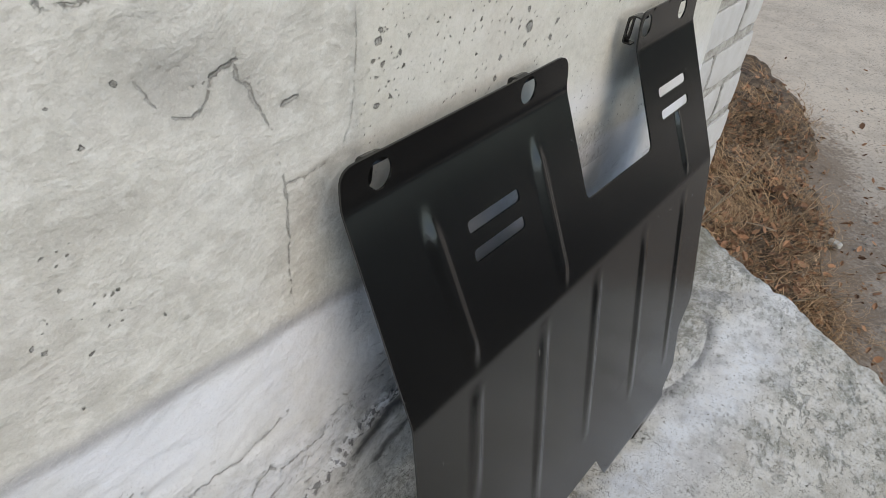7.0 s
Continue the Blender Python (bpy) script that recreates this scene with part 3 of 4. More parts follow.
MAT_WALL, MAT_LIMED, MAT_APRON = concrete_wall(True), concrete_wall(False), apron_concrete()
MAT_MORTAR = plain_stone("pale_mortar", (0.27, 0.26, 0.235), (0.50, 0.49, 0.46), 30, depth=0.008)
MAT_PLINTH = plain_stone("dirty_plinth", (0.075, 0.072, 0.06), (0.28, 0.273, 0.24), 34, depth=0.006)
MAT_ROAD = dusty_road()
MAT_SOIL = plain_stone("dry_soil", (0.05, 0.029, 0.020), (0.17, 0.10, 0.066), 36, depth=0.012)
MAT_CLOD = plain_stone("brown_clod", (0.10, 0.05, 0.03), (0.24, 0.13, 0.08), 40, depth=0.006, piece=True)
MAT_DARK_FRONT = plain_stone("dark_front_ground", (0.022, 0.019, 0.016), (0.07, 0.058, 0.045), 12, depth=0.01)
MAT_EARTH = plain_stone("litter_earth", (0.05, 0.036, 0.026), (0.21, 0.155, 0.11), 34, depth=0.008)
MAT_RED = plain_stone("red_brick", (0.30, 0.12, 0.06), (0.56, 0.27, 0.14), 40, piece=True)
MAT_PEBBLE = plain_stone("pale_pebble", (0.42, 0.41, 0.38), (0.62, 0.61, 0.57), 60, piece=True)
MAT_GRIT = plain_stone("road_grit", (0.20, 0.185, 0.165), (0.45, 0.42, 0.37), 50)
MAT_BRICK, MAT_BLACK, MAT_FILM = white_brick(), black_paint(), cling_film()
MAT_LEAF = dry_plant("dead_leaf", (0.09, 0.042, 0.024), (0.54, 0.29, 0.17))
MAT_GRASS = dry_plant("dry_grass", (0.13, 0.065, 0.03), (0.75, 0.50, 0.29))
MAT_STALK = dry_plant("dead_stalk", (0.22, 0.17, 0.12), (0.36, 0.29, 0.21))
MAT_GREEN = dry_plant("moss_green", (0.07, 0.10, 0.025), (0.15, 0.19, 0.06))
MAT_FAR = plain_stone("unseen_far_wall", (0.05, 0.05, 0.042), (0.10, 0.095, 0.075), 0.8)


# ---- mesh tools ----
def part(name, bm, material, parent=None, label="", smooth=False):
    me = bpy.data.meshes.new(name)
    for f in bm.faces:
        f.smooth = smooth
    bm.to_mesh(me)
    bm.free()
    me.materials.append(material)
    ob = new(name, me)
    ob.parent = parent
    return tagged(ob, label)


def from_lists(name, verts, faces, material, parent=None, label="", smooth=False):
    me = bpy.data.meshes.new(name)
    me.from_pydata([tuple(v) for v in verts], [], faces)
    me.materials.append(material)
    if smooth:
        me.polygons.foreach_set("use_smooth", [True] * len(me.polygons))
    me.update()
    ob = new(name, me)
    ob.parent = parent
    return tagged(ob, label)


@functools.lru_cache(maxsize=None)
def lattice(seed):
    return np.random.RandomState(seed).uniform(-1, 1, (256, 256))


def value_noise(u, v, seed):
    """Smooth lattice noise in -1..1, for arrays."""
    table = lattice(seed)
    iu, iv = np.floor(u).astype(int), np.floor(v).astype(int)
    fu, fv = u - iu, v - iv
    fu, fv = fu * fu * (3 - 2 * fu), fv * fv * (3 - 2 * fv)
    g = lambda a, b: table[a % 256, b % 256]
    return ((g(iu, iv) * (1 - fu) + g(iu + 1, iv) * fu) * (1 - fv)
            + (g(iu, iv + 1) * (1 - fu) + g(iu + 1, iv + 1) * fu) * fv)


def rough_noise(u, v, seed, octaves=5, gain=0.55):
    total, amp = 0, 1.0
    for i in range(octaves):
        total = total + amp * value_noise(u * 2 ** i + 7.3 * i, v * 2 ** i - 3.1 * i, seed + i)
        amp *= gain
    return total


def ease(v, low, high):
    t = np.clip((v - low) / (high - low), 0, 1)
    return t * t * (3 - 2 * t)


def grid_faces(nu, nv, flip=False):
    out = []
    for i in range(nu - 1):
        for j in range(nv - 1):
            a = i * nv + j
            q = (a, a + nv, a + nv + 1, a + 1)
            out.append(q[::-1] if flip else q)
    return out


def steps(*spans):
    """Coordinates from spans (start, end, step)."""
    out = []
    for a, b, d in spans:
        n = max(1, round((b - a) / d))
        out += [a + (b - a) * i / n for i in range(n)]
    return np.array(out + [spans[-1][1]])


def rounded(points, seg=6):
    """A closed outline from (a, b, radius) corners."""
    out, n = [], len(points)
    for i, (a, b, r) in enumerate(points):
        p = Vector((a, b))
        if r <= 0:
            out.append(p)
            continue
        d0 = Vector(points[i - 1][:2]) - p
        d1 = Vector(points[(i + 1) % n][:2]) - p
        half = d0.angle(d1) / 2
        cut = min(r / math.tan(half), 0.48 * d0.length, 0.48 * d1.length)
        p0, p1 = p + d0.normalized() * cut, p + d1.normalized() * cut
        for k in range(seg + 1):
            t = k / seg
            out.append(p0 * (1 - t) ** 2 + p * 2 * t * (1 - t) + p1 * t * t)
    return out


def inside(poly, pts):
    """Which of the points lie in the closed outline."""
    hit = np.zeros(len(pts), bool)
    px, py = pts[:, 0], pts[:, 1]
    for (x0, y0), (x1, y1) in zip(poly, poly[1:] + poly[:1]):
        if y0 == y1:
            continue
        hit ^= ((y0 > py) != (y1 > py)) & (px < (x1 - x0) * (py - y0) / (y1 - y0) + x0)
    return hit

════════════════

Task brief
Transcribe the full listing character for character. Pictures are excluded.

Task solution
7.0 s
Continue the Blender Python (bpy) script that recreates this scene with part 3 of 4. More parts follow.
MAT_WALL, MAT_LIMED, MAT_APRON = concrete_wall(True), concrete_wall(False), apron_concrete()
MAT_MORTAR = plain_stone("pale_mortar", (0.27, 0.26, 0.235), (0.50, 0.49, 0.46), 30, depth=0.008)
MAT_PLINTH = plain_stone("dirty_plinth", (0.075, 0.072, 0.06), (0.28, 0.273, 0.24), 34, depth=0.006)
MAT_ROAD = dusty_road()
MAT_SOIL = plain_stone("dry_soil", (0.05, 0.029, 0.020), (0.17, 0.10, 0.066), 36, depth=0.012)
MAT_CLOD = plain_stone("brown_clod", (0.10, 0.05, 0.03), (0.24, 0.13, 0.08), 40, depth=0.006, piece=True)
MAT_DARK_FRONT = plain_stone("dark_front_ground", (0.022, 0.019, 0.016), (0.07, 0.058, 0.045), 12, depth=0.01)
MAT_EARTH = plain_stone("litter_earth", (0.05, 0.036, 0.026), (0.21, 0.155, 0.11), 34, depth=0.008)
MAT_RED = plain_stone("red_brick", (0.30, 0.12, 0.06), (0.56, 0.27, 0.14), 40, piece=True)
MAT_PEBBLE = plain_stone("pale_pebble", (0.42, 0.41, 0.38), (0.62, 0.61, 0.57), 60, piece=True)
MAT_GRIT = plain_stone("road_grit", (0.20, 0.185, 0.165), (0.45, 0.42, 0.37), 50)
MAT_BRICK, MAT_BLACK, MAT_FILM = white_brick(), black_paint(), cling_film()
MAT_LEAF = dry_plant("dead_leaf", (0.09, 0.042, 0.024), (0.54, 0.29, 0.17))
MAT_GRASS = dry_plant("dry_grass", (0.13, 0.065, 0.03), (0.75, 0.50, 0.29))
MAT_STALK = dry_plant("dead_stalk", (0.22, 0.17, 0.12), (0.36, 0.29, 0.21))
MAT_GREEN = dry_plant("moss_green", (0.07, 0.10, 0.025), (0.15, 0.19, 0.06))
MAT_FAR = plain_stone("unseen_far_wall", (0.05, 0.05, 0.042), (0.10, 0.095, 0.075), 0.8)


# ---- mesh tools ----
def part(name, bm, material, parent=None, label="", smooth=False):
    me = bpy.data.meshes.new(name)
    for f in bm.faces:
        f.smooth = smooth
    bm.to_mesh(me)
    bm.free()
    me.materials.append(material)
    ob = new(name, me)
    ob.parent = parent
    return tagged(ob, label)


def from_lists(name, verts, faces, material, parent=None, label="", smooth=False):
    me = bpy.data.meshes.new(name)
    me.from_pydata([tuple(v) for v in verts], [], faces)
    me.materials.append(material)
    if smooth:
        me.polygons.foreach_set("use_smooth", [True] * len(me.polygons))
    me.update()
    ob = new(name, me)
    ob.parent = parent
    return tagged(ob, label)


@functools.lru_cache(maxsize=None)
def lattice(seed):
    return np.random.RandomState(seed).uniform(-1, 1, (256, 256))


def value_noise(u, v, seed):
    """Smooth lattice noise in -1..1, for arrays."""
    table = lattice(seed)
    iu, iv = np.floor(u).astype(int), np.floor(v).astype(int)
    fu, fv = u - iu, v - iv
    fu, fv = fu * fu * (3 - 2 * fu), fv * fv * (3 - 2 * fv)
    g = lambda a, b: table[a % 256, b % 256]
    return ((g(iu, iv) * (1 - fu) + g(iu + 1, iv) * fu) * (1 - fv)
            + (g(iu, iv + 1) * (1 - fu) + g(iu + 1, iv + 1) * fu) * fv)


def rough_noise(u, v, seed, octaves=5, gain=0.55):
    total, amp = 0, 1.0
    for i in range(octaves):
        total = total + amp * value_noise(u * 2 ** i + 7.3 * i, v * 2 ** i - 3.1 * i, seed + i)
        amp *= gain
    return total


def ease(v, low, high):
    t = np.clip((v - low) / (high - low), 0, 1)
    return t * t * (3 - 2 * t)


def grid_faces(nu, nv, flip=False):
    out = []
    for i in range(nu - 1):
        for j in range(nv - 1):
            a = i * nv + j
            q = (a, a + nv, a + nv + 1, a + 1)
            out.append(q[::-1] if flip else q)
    return out


def steps(*spans):
    """Coordinates from spans (start, end, step)."""
    out = []
    for a, b, d in spans:
        n = max(1, round((b - a) / d))
        out += [a + (b - a) * i / n for i in range(n)]
    return np.array(out + [spans[-1][1]])


def rounded(points, seg=6):
    """A closed outline from (a, b, radius) corners."""
    out, n = [], len(points)
    for i, (a, b, r) in enumerate(points):
        p = Vector((a, b))
        if r <= 0:
            out.append(p)
            continue
        d0 = Vector(points[i - 1][:2]) - p
        d1 = Vector(points[(i + 1) % n][:2]) - p
        half = d0.angle(d1) / 2
        cut = min(r / math.tan(half), 0.48 * d0.length, 0.48 * d1.length)
        p0, p1 = p + d0.normalized() * cut, p + d1.normalized() * cut
        for k in range(seg + 1):
            t = k / seg
            out.append(p0 * (1 - t) ** 2 + p * 2 * t * (1 - t) + p1 * t * t)
    return out


def inside(poly, pts):
    """Which of the points lie in the closed outline."""
    hit = np.zeros(len(pts), bool)
    px, py = pts[:, 0], pts[:, 1]
    for (x0, y0), (x1, y1) in zip(poly, poly[1:] + poly[:1]):
        if y0 == y1:
            continue
        hit ^= ((y0 > py) != (y1 > py)) & (px < (x1 - x0) * (py - y0) / (y1 - y0) + x0)
    return hit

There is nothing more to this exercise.